I miti di fondazione dell’isola d’Ischia, quelli che ne hanno decretato l’ingresso nella storia come entità politico-sociale, sono le due leggende di Tifeo e dei Cercopi.
La leggenda di Tifeo fa parte di un ciclo di racconti epici (miti teogonici) sull’origine degli dei e la creazione del mondo. Secondo Esiodo (Tifonomachia) Tifeo era stato generato da Tartaro e Gea con l’intenzione di farne l’oppositore di Zeus, al fine di restituire il trono degli déi a quel Crono (a sua volta figlio di Gea), che proprio Zeus, suo terzogenito (di Crono), aveva spodestato. Il mostro, fedele alle consegne materne, ingaggiò un’aspra lotta con Zeus uscendone però non solo sconfitto, ma anche costretto a giacere per sempre sotto il peso di un’isola che Virgilio poi identificò nell’Eneide con Ischia, l’antica Inarime.
Pur condannato a questa dannazione il gigante non si arrese, ma trasformò il suo respiro in vulcano e prese di tanto in tanto a far tremare l’isola sotto cui era costretto, dando il là a frequenti eruzioni e terremoti.
Protagonisti del racconto mitologico dei Cercopi sono invece due malfattori dediti al saccheggio e alle ruberie dei viandanti, i fratelli Frinonda ed Euribato. Un giorno, Eracle, su mandato della regina Onfale, catturò i due briganti e li appese per i piedi alle estremità di un bastone che, di seguito, si caricò in spalla tenendo entrambi a testa in giù. La visione delle natiche villose dell’eroe suscitò l’incontenibile ilarità dei furfanti, cui si associò immediatamente lo stesso Eracle pur ignorandone il motivo.
I due ridevano di gusto all’avveramento della profezia materna che, sin dalla tenera età, li aveva messi in guardia da un tale “Melampygo”, che significa appunto eroe dal “deterano nero”, al cui cospetto invece, a distanza di molti anni, si trovavano in quel momento. La situazione persuase così Eracle a lasciare liberi i due delinquenti, in cambio dell’implicita e definitiva rinuncia alla condotta di vita sin lì tenuta.
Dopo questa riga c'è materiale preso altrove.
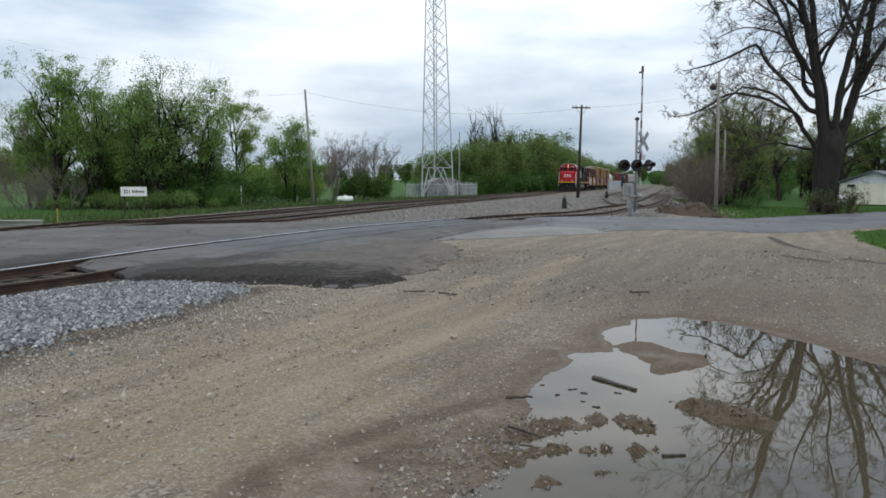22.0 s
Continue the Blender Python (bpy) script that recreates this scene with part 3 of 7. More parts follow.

Contrariamente alle attese però, Frinonda ed Euribato ripresero come nulla fosse le vecchie abitudini, stavolta suscitando l’ira di Zeus che non esitò perciò a trasformali in scimmie (cercopitechi) e a disporne la deportazione nell’arcipelago flegreo, dove i due furono obbligati a vivere e riprodursi (da qui, secondo alcuni, il topos di Pithecussai per designare Ischia e Procida).
I due racconti di cui, tra l’altro, esistono tante versioni quante sono le diverse localizzazioni dei fatti – dalla Grecia all’Asia Minore – svelano diversi significati.
Innanzitutto, nel caso di Tifeo, la tendenza degli antichi a fornire un’interpretazione antropomorfa di eventi naturali cui altrimenti non avrebbero saputo dare spiegazione, mentre nel mito dei Cercopi il tratto saliente è sicuramente il palesamento di un complesso di superiorità nei confronti dei colonizzati, che tuttavia non impedisce alla fine il reciproco riconoscimento tra civile e selvaggio.
L’aspetto più importante è però l’avversità dei greci nei confronti del sentimento di “hýbris” (ὕβρις) che, letteralmente, va tradotto con i termini di tracotanza o eccesso.
La “némesis” (νέμεσις) divina nei confronti di chi si macchia di tracotanza viene sempre resa con un’immagine di supplizio eterno, dal momento che la brama di potere (Tifeo) o di averi (i Cercopi) è sempre stata vista dai greci come potenziale fattore di dissoluzione della comunità, da punire perciò in maniera esemplare, soprattutto da rendere in una forma che funzionasse anche come monito collettivo.
Gli storici concordano nel definire il “senso del limite” (μέτρoν) come la cifra espressiva di tutta la grecità, il concetto che fa da sfondo a tutta la produzione artistica e intellettuale in terra greca, suggerendo anche che questa tensione dialettica tra “etica del finito” e “brama dell’illimitatezza” scaturiva probabilmente dal loro stesso immaginario collettivo: abitatori di un territorio finito per definizione come sono le isole, con davanti, di contro, il simbolo per eccellenza dell’infinito e della dismisura, il mare.
Queste le ragioni che hanno fatto sì che Ischia, non a caso un’isola, diventasse la testa di ponte nel Mediterraneo occidentale della grandiosa cultura greca, cui, senza dubbio, sarebbe bene tornare a rivolgersi pure in proiezione futura.